DS: The messages I have received have been awesome. I really appreciate it. The audience Q and A is great. I grew up going to the Ritz and the Ambler, [in Philadelphia], and going there as a teenager did a lot to shape who I am as a person.
Is there a legacy there?
DS: In some ways I made this film for a film-loving local teen who could go to the Ambler Theater and maybe be inspired by it.
Had you always thought about making a film about Dina?
DS: Not necessarily. Dina is obviously very personable. She’s very outgoing, she loves to meet people, and I had always been aware of her story. She’s always stood out as someone that’s very special in my mind, and around the [time of my dad’s] funeral was when we came into each other lives again, both bewildered by the incredible void my father had left behind. Part of this film is very much about the two of us reckoning with that loss, while attempting to create something honoring his legacy.
Were you worried at all about the possibility of exploitation?

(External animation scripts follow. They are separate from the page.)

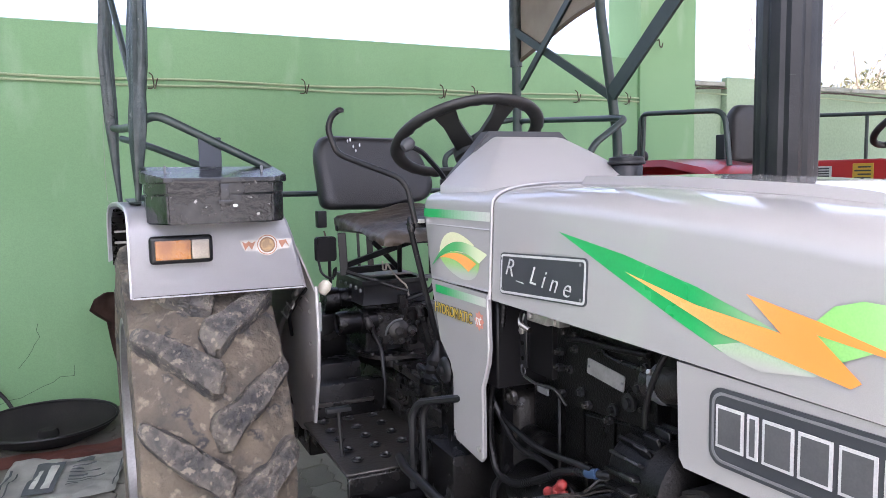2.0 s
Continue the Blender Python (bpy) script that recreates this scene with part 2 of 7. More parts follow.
CONCRETE = mat("pale_sunlit_concrete", (0.40, 0.38, 0.345), (0.32, 0.303, 0.275), rough=0.9, scale=2.5, fine=80, bump=0.3)
WALL = mat("green_wall_paint", (0.220, 0.387, 0.195), (0.192, 0.354, 0.172), rough=0.7, scale=1.2, var=0.7, fine=150, bump=0.12,
           spots=0.765, spot_col=(0.08, 0.16, 0.09), spot_scale=21)
WALL_PALE = mat("pale_green_wall_paint", (0.35, 0.465, 0.31), (0.305, 0.415, 0.27), rough=0.75, scale=1.4, var=0.9, fine=45, bump=0.25)
WALL_CAP = mat("wall_coping_grey", (0.42, 0.44, 0.38), (0.30, 0.31, 0.26), rough=0.9, scale=6, fine=60, bump=0.4)
PIPE_CREAM = mat("cream_conduit", (0.40, 0.48, 0.29), (0.33, 0.41, 0.24), rough=0.5, scale=8, fine=150, bump=0.1)
WIRE = mat("rusty_wire", (0.06, 0.05, 0.04), (0.10, 0.07, 0.05), rough=0.7, metal=0.4, scale=20, fine=150, bump=0.2)
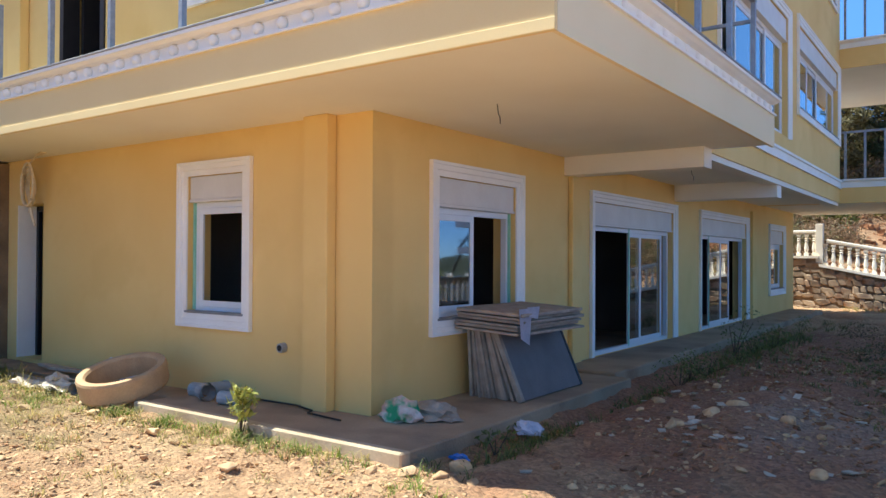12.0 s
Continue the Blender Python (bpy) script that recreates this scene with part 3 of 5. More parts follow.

DS: Dina’s bravery is inspiring in this pursuit, and as someone who has known and loved her for a long time, I couldn’t be prouder of her. She’s a pioneer in many regards. What I am afraid of is how people, especially those enabled by the anonymity of the internet, will respond to her bravery. Americans have a longstanding habit of treating middle-aged, empowered women with vitriol and disdain, so if anything, I acknowledge my new role in her life as a support and a buffer against the gross bigotry that will inevitably befall her via her exposure in the film. I’m extremely protective of her.
What do you feel are the life lessons in your movie?
DS: I want people to see it, and to talk about it. There are so many places, and opportunities to talk about this film, with Dina included, and I want to hear what people think about it. I’ve been to several question and answer sessions, and people start to understand how much Dina and Scott are like the rest of us.
What is universal about this story and this couple?
DS: Dina and Scott are every relationship; they are an iconic relationship. They are a small, quiet relationship, and I believe they can speak to everybody in different ways.